What is regression?

Completed

Regression is a simple, common, and highly useful data analysis technique, often colloquially referred to as "fitting a line." In its simplest form, regression fits a straight line between a one variable (feature) and another (label). In more complicated forms, regression can find non-linear relationships between a single label and multiple features.

Simple linear regression

Simple linear regression models a linear relationship between a single feature and a usually continuous label, allowing the feature to predict the label. Visually, it might look something like this:

Diagram of a simple linear regression graph on the relationship between age and body temperature.

Simple linear regression has two parameters: an intercept (c), which indicates the value that the label is when the feature is set to zero; and a slope (m), which indicates how much the label will increase for each one-point increase in the feature.

If you like to think mathematically, this is simply:

y=mx+c

Where y is your label and x is your feature.

For example, in our scenario, if we were to try to predict which patients will have a fever-elevated body temperature-based on their age, we would have the model:

temperature=m*age+c

And need to find the values of m and c during the fitting procedure.
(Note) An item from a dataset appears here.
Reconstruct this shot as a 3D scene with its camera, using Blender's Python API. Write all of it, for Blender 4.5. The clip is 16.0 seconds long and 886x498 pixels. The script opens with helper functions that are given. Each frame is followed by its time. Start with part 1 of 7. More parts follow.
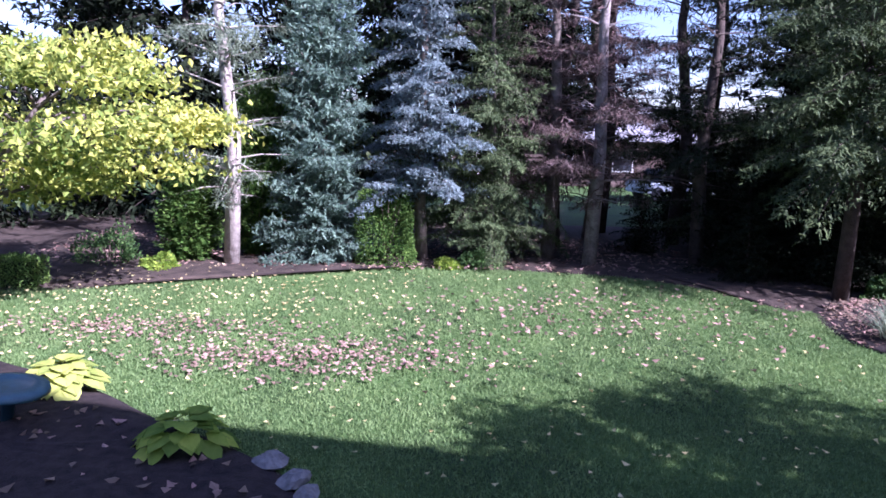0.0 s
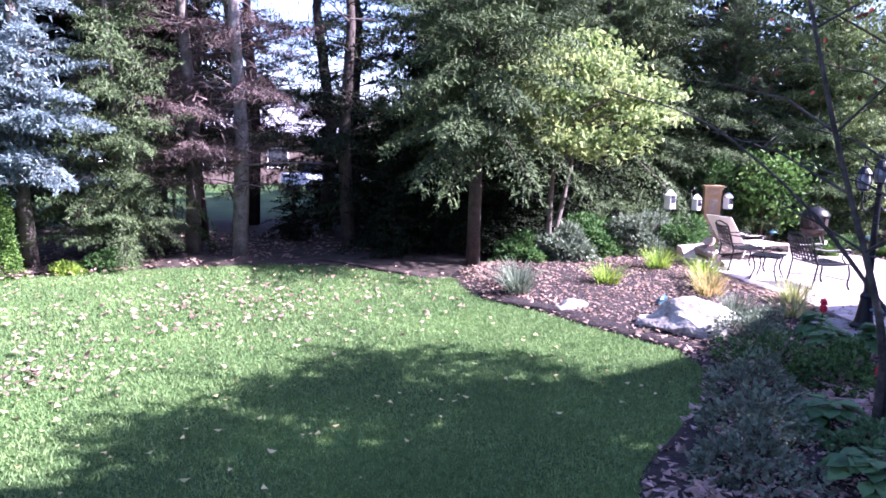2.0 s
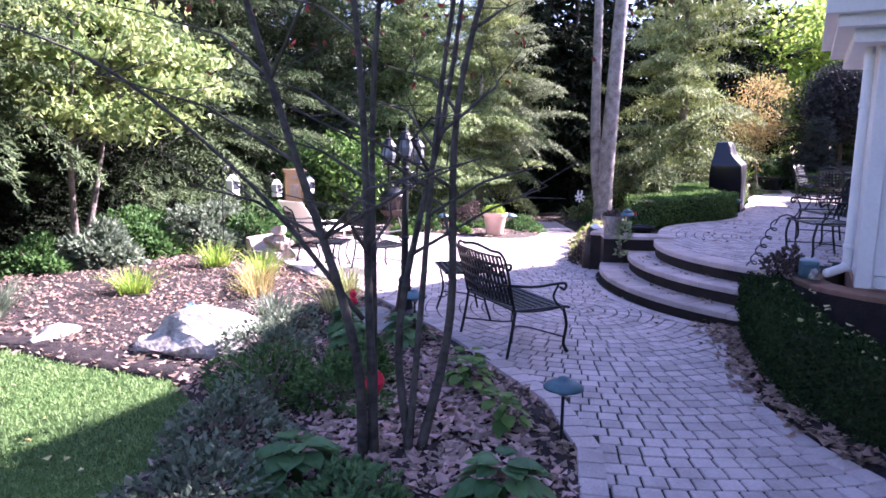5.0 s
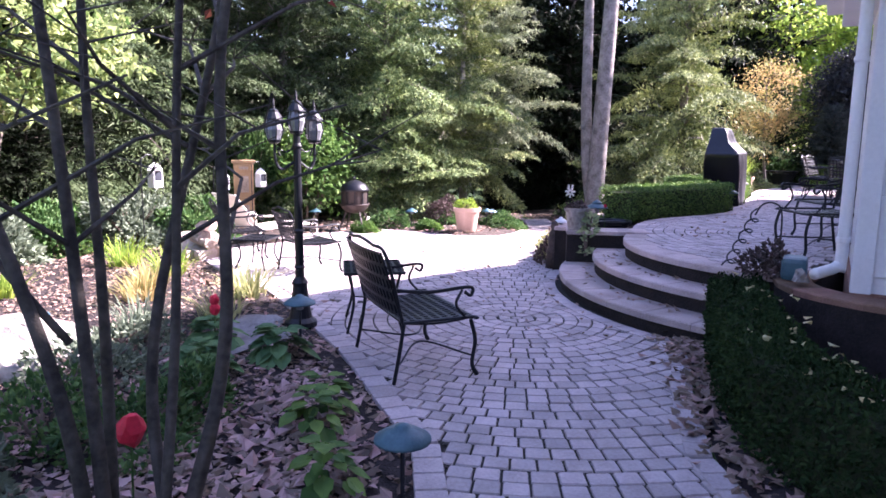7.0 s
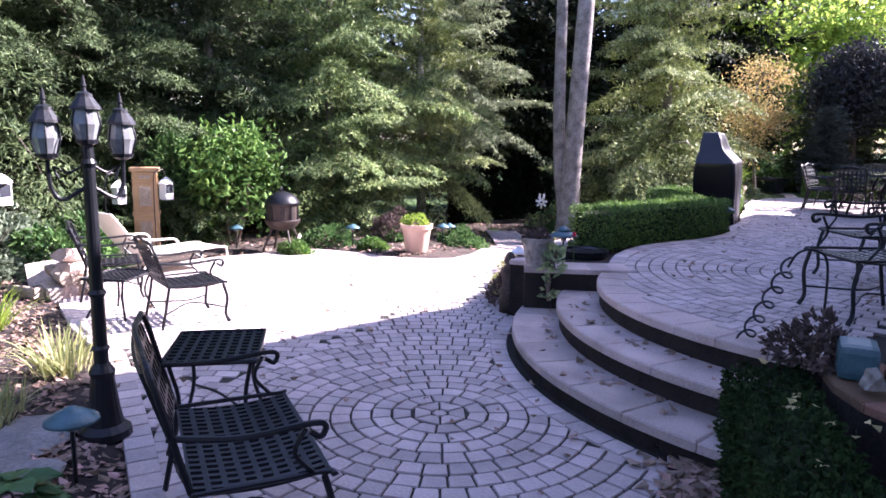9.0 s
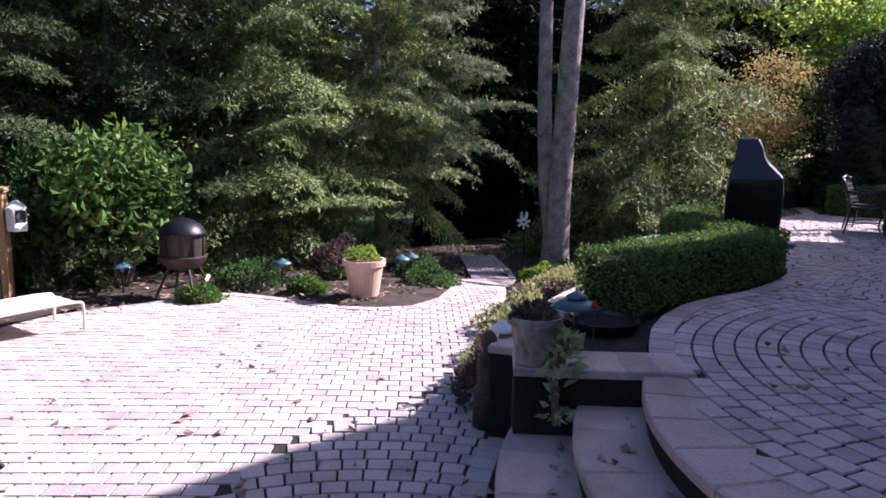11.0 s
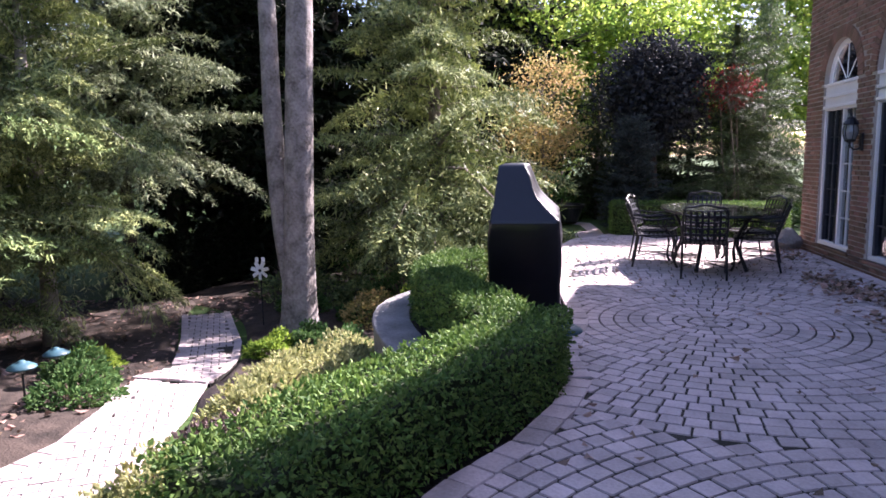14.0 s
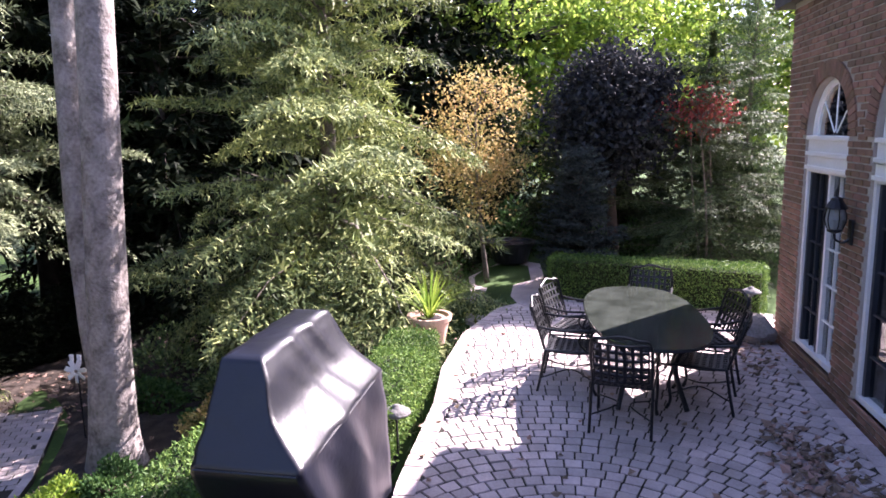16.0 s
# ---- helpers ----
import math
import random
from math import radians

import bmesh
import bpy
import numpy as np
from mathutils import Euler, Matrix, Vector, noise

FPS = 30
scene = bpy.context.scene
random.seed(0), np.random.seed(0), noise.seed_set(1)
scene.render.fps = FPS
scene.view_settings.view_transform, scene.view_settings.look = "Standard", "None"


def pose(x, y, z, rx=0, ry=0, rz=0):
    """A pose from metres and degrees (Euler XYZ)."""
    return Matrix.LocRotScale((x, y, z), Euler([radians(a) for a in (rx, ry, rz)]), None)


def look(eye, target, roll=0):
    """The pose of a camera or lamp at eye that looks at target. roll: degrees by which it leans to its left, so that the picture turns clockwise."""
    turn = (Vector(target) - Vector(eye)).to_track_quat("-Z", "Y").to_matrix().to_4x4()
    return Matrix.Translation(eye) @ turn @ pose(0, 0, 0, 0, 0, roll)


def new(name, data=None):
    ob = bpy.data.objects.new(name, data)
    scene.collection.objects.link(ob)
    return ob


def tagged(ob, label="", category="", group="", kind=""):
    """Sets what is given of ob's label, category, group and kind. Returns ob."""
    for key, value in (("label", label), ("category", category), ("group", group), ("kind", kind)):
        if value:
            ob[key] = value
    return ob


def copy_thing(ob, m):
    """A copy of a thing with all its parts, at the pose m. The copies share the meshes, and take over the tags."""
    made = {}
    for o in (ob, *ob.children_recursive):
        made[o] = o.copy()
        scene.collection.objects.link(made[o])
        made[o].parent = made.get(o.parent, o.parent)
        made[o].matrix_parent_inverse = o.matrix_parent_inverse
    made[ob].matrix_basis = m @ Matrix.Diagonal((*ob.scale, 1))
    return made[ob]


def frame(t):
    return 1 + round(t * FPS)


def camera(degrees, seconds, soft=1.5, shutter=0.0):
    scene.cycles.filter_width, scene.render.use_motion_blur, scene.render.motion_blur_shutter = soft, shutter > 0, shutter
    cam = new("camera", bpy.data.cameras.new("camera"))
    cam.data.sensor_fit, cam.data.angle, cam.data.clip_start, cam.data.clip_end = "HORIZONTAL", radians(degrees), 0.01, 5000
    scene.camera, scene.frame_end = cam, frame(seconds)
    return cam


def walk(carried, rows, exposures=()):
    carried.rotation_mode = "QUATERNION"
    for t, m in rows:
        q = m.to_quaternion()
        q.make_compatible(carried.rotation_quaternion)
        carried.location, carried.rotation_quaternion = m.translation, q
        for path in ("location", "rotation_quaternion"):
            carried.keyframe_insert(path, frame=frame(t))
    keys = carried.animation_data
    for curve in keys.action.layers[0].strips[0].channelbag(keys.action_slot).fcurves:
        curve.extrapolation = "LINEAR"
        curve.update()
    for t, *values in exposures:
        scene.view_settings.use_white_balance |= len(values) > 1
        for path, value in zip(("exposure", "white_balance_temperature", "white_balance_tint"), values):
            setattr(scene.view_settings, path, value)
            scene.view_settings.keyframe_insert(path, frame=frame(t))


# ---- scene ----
cam = camera(66.93, 16.0, soft=1.65)
PATH = [
    (0, (-0.892, 3.239, 2.295), (-0.752, 5.206, 1.958), 1.79),
    (0.5, (-0.794, 3.319, 2.139), (-0.370, 5.247, 1.818), 1.77),
    (1, (-0.832, 3.416, 2.066), (-0.127, 5.261, 1.752), 1.92),
    (1.5, (-0.681, 3.620, 1.975), (0.224, 5.377, 1.669), 1.76),
    (2, (-0.468, 3.630, 1.962), (0.585, 5.304, 1.658), 1.26),
    (2.5, (-0.122, 3.695, 1.880), (1.096, 5.254, 1.587), 1.15),
    (3, (0.099, 3.442, 2.009), (1.478, 4.856, 1.700), 0.88),
    (3.5, (0.541, 3.584, 1.889), (2.075, 4.835, 1.601), 1.06),
    (4, (0.976, 3.705, 1.872), (2.617, 4.809, 1.574), 0.83),
    (4.5, (1.323, 3.790, 1.848), (3.032, 4.783, 1.543), 0.82),
    (5, (1.679, 3.759, 1.802), (3.419, 4.696, 1.491), 0.90),
    (7.5, (3.681, 3.462, 1.565), (5.391, 4.451, 1.256), 0.57),
    (8, (4.177, 3.546, 1.597), (5.893, 4.524, 1.286), 0.77),
    (8.5, (4.684, 3.746, 1.648), (6.413, 4.701, 1.333), 0.85),
    (9, (5.211, 3.976, 1.688), (6.953, 4.909, 1.376), 0.95),
    (11.5, (8.244, 5.222, 1.729), (10.045, 6.045, 1.448), 0.54),
    (12, (8.806, 5.348, 1.685), (10.644, 6.087, 1.410), 0.11),
    (12.5, (9.189, 5.341, 1.679), (11.076, 5.947, 1.412), -0.02),
    (13, (9.520, 5.364, 1.601), (11.458, 5.801, 1.365), -0.09),
    (13.5, (9.907, 5.135, 1.702), (11.855, 5.520, 1.464), -0.58),
    (14, (10.669, 4.908, 1.988), (12.621, 5.251, 1.717), -1.03),
    (14.5, (11.296, 4.652, 2.235), (13.251, 4.962, 1.950), -1.14),
    (15, (11.950, 4.266, 2.461), (13.903, 4.581, 2.169), -1.09),
    (15.5, (12.619, 3.911, 2.714), (14.564, 4.255, 2.403), -1.24),
    (16, (13.354, 3.712, 3.003), (15.289, 4.081, 2.656), -1.31),
]
walk(cam, [(t, look(eye, target, roll)) for t, eye, target, roll in PATH], [(0.0, 1.84, 5300, 46), (2.0, 2.78, 5450, 46), (3.5, 2.98, 5700, 45), (5.0, 3.0, 5800, 44), (7.5, 3.0, 6050, 40), (9.0, 2.75, 5950, 36), (11.5, 1.36, 5950, 34), (12.5, 1.52, 6000, 35), (13.5, 2.06, 6100, 35), (14.5, 2.55, 6250, 35), (16.0, 2.62, 6250, 36)])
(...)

If we found m = 0.5 and c = 37, we might visualize it like this:

Diagram showing a simple linear regression graph, of the relationship between age and body temperature with a sharper line.

This would mean that every year of age is associated with body temperature increase of 0.5°C, with a starting point of 37°C.

Fitting linear regression

We normally use existing libraries to fit regression models for us. Regression typically aims to find the line that produces the least amount of error, where error here means the difference between the actual data-point value and the predicted value. For example, in the following image, the black line indicates the error between the prediction, the red line, and one actual value: the dot.

Diagram showing fitting a linear regression graph with plot points and a black line to indicate error.

By looking at these two points on a y-axis, we can see that the prediction was 39.5, but the actual value was 41.

Diagram showing fitting a linear regression graph with plot points and a dotted black line to measure error.

So, the model was wrong by 1.5 for this datapoint.

Most commonly, we fit a model by minimizing the residual sum of squares. This means that the cost function is calculated like so:

  1. Calculate the difference between the actual and predicted values (as previously) for each data point.
  2. Square these values.
  3. Sum (or average) these squared values.

This squaring step means that not all points contribute evenly to the line: outliers—which are points that don't fall in the expected pattern—have disproportionately larger error, which can influence the position of the line.

Strengths of regression

Regression techniques have many strengths that more complex models don't.

Predictable and easy to interpret

Regressions are easy to interpret because they describe simple mathematical equations, which we can often graph. More complex models are often referred to as black box solutions, because it's difficult to understand how they make predictions or how they'll behave with certain inputs.

Easy to extrapolate

Regressions make it easy to extrapolate; to make predictions for values outside the range of our dataset. For example, it's simple to estimate in our previous example that a nine year-old dog will have a temperature of 40.5°C. You should always apply caution to extrapolation: this model would predict that a 90 year-old would have a temperature nearly hot enough to boil water.

Optimal fitting is usually guaranteed

Most machine learning models use gradient descent to fit models, which involves tuning the gradient descent algorithm and provides no guarantee that an optimal solution will be found. By contrast, linear regression that uses the sum of squares as a cost function doesn't actually need an iterative gradient-descent procedure. Instead, clever mathematics can be used to calculate the optimal location for the line to be placed. The mathematics are outside the scope of this module, but it's useful to know that (so long as the sample size isn't too large) linear regression doesn't need special attention to be paid to the fitting process, and the optimal solution is guaranteed.